- _Directions_
Return, exactly as written, the lines from the one containing "radians(degrees), 0.01, 5000" through the one containing "scene.view_settings.use_white_balance |= len(values)", with both ends included.

____

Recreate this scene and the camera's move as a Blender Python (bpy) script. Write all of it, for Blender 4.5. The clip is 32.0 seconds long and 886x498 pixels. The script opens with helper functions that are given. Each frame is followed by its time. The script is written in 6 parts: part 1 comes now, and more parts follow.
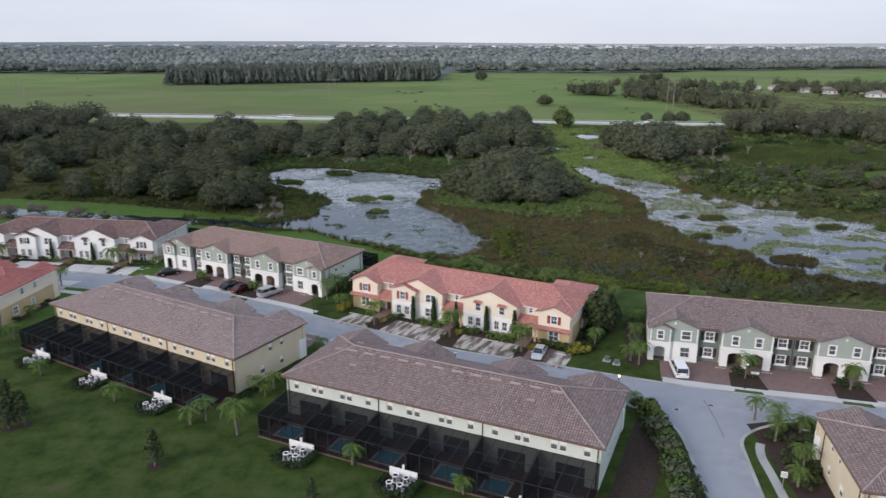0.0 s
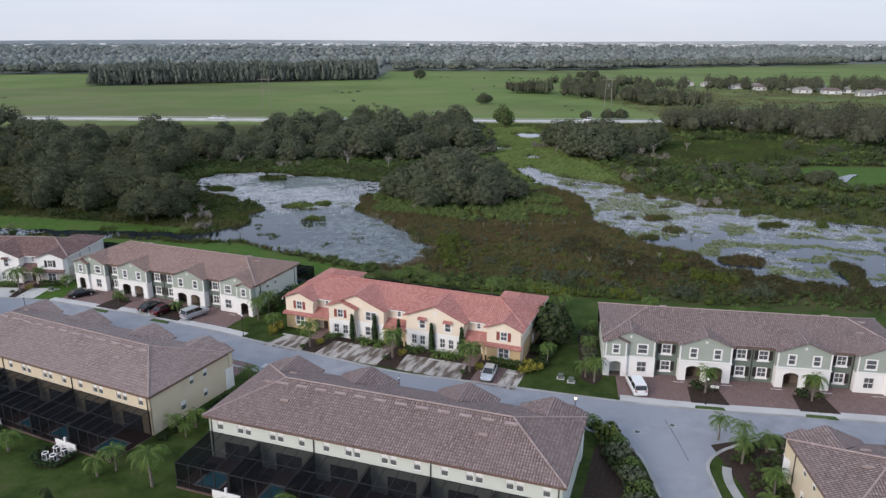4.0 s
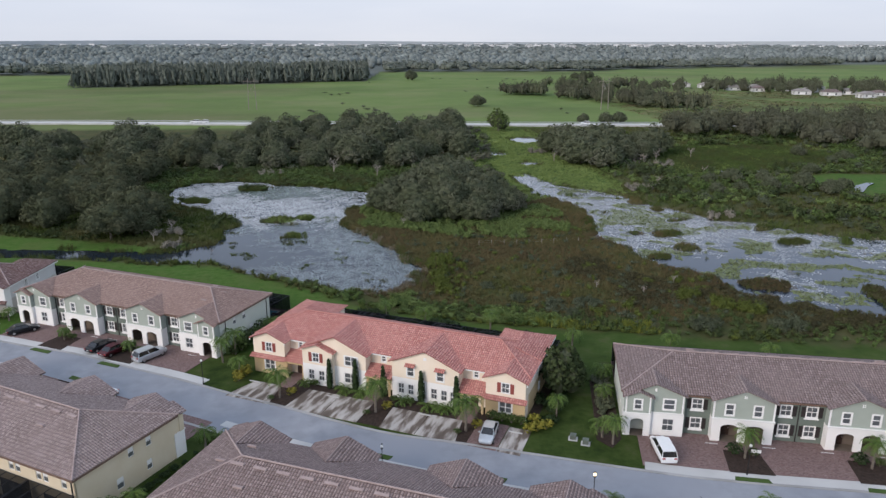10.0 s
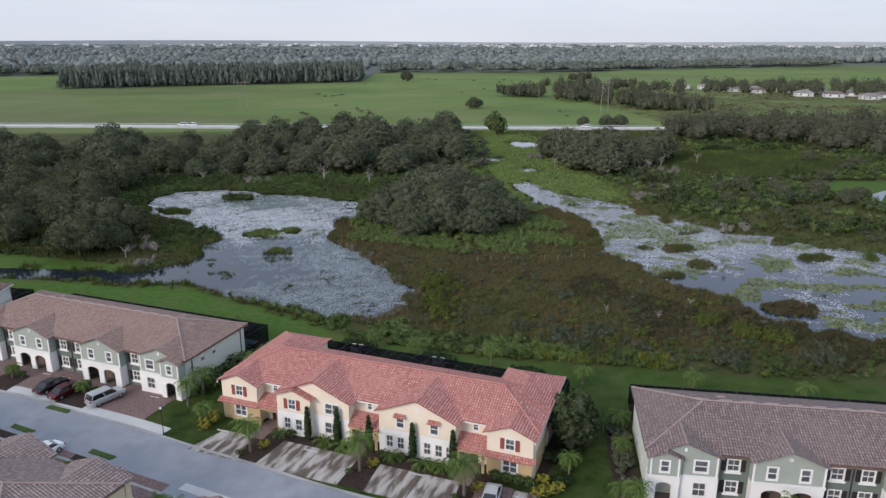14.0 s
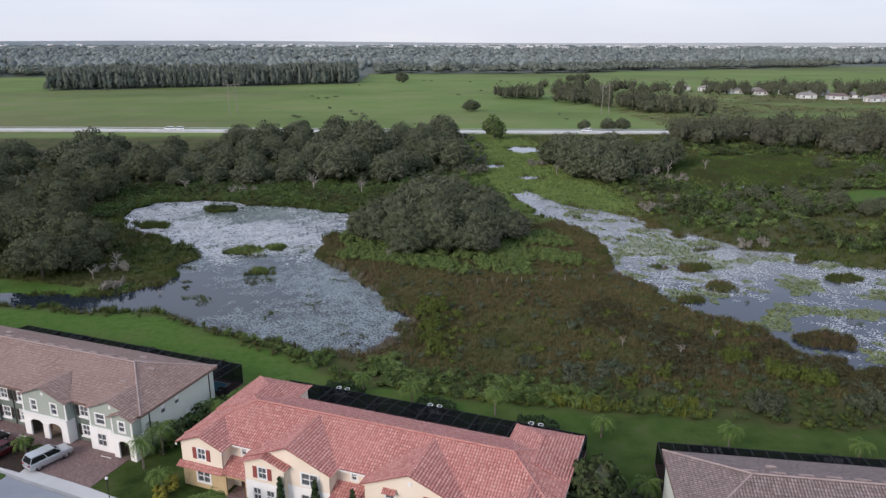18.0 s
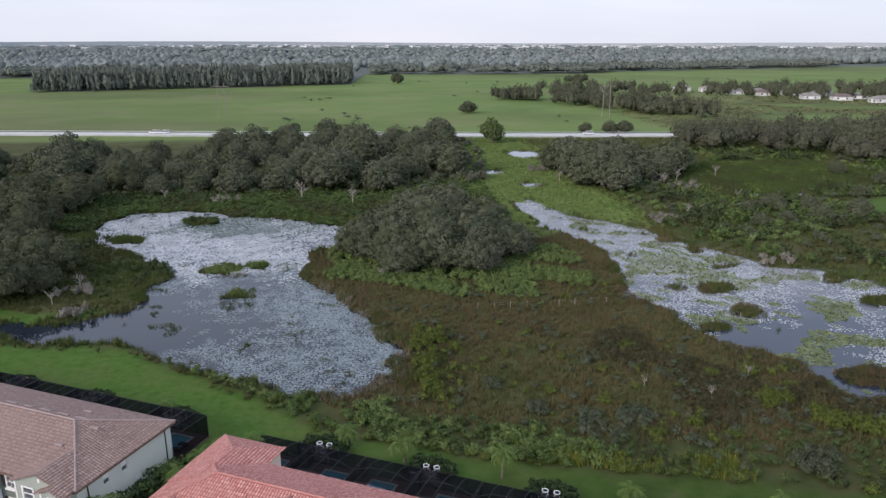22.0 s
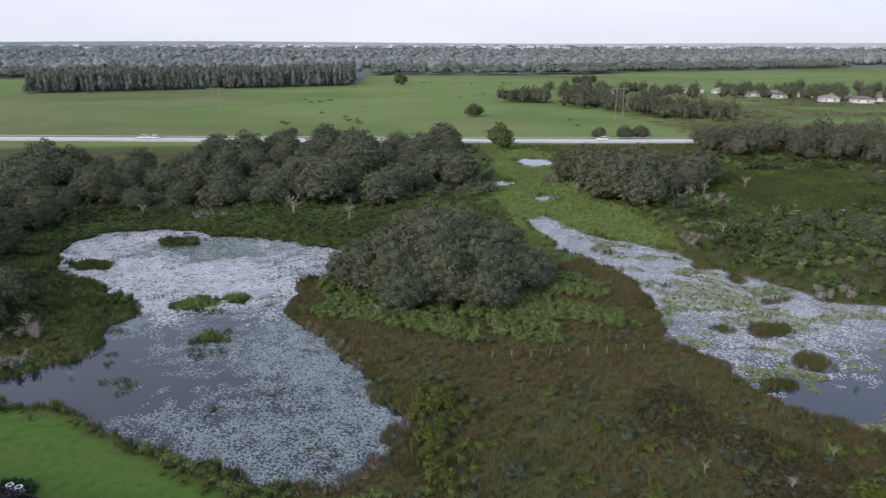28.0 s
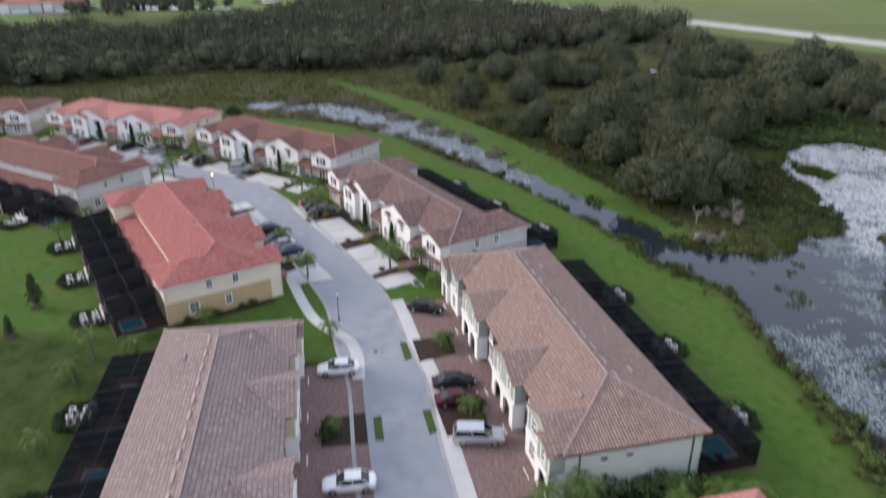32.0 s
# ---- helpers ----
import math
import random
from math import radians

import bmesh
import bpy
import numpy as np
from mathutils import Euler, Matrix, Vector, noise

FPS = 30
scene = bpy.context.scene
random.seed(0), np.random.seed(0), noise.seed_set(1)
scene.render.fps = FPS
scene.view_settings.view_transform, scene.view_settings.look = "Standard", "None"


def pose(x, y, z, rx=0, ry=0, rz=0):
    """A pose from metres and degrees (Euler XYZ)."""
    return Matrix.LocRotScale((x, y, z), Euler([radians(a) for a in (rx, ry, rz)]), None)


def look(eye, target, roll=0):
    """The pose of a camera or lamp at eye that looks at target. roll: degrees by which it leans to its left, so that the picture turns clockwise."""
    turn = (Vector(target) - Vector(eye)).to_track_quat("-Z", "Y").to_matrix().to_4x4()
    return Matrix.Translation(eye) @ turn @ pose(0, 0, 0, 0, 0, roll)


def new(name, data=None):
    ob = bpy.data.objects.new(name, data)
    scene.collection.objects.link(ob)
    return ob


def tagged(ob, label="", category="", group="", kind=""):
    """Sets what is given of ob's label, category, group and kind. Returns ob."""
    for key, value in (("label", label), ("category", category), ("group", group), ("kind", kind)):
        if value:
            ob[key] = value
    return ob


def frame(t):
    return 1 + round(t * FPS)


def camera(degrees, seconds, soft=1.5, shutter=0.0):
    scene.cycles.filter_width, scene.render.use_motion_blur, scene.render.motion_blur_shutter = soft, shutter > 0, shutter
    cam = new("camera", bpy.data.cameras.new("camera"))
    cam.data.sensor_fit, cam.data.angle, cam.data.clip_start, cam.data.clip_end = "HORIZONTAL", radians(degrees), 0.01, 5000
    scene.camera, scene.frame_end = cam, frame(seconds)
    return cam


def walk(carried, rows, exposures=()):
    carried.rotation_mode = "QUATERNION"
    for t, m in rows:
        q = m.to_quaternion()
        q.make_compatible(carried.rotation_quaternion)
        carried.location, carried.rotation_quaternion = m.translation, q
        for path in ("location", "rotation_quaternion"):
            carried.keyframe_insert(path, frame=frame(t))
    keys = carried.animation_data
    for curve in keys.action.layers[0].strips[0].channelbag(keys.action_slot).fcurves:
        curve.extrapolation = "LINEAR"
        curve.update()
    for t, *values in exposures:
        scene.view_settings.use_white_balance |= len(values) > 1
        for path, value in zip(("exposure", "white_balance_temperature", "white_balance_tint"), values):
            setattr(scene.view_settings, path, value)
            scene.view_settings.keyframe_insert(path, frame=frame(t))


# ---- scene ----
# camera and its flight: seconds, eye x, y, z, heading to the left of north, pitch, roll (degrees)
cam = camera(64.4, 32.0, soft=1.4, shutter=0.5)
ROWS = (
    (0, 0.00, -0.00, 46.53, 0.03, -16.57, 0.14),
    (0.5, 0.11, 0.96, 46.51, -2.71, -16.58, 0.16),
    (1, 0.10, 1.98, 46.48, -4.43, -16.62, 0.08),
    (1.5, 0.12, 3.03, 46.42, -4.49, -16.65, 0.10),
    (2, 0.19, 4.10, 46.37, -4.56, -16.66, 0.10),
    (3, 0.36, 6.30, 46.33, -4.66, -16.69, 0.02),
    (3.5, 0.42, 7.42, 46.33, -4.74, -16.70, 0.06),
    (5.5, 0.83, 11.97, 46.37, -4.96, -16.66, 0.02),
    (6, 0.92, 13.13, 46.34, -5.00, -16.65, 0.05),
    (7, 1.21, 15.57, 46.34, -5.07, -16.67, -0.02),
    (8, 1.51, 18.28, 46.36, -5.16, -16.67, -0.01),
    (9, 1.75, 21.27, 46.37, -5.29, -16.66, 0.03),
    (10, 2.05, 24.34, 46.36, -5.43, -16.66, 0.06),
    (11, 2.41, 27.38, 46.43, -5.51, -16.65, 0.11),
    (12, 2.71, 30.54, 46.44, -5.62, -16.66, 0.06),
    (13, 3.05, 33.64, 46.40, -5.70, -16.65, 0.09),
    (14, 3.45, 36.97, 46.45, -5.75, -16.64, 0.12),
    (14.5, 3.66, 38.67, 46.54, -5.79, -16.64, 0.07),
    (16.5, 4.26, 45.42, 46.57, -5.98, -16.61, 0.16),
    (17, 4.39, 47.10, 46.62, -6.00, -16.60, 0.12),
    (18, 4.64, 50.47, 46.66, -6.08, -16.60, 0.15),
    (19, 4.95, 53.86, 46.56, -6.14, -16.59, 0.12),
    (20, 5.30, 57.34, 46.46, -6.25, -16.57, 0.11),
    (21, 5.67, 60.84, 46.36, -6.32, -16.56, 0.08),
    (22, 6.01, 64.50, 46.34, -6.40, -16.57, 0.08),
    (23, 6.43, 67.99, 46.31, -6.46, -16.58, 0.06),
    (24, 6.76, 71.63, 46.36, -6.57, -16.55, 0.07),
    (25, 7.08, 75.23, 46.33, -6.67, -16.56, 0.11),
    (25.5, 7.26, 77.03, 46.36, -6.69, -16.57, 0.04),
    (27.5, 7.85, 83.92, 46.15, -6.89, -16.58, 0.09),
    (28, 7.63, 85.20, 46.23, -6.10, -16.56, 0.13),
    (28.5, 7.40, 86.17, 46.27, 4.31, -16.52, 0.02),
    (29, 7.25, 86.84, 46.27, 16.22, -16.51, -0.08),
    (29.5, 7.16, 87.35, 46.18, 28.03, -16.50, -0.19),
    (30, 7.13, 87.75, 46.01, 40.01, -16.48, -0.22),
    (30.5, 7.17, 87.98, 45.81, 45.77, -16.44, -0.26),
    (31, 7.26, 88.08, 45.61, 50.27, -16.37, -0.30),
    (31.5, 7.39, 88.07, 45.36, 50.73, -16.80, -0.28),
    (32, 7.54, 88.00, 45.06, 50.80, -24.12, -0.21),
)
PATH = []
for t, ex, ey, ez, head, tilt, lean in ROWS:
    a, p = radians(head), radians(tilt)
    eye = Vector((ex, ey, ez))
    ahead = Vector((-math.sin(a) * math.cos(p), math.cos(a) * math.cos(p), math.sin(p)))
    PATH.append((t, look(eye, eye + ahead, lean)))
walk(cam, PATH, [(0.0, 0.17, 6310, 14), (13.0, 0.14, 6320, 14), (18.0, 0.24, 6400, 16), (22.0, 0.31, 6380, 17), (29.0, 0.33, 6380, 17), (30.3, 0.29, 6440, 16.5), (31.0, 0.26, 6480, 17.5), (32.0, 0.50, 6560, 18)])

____

- _Solution below_
    cam.data.sensor_fit, cam.data.angle, cam.data.clip_start, cam.data.clip_end = "HORIZONTAL", radians(degrees), 0.01, 5000
    scene.camera, scene.frame_end = cam, frame(seconds)
    return cam


def walk(carried, rows, exposures=()):
    carried.rotation_mode = "QUATERNION"
    for t, m in rows:
        q = m.to_quaternion()
        q.make_compatible(carried.rotation_quaternion)
        carried.location, carried.rotation_quaternion = m.translation, q
        for path in ("location", "rotation_quaternion"):
            carried.keyframe_insert(path, frame=frame(t))
    keys = carried.animation_data
    for curve in keys.action.layers[0].strips[0].channelbag(keys.action_slot).fcurves:
        curve.extrapolation = "LINEAR"
        curve.update()
    for t, *values in exposures:
        scene.view_settings.use_white_balance |= len(values) > 1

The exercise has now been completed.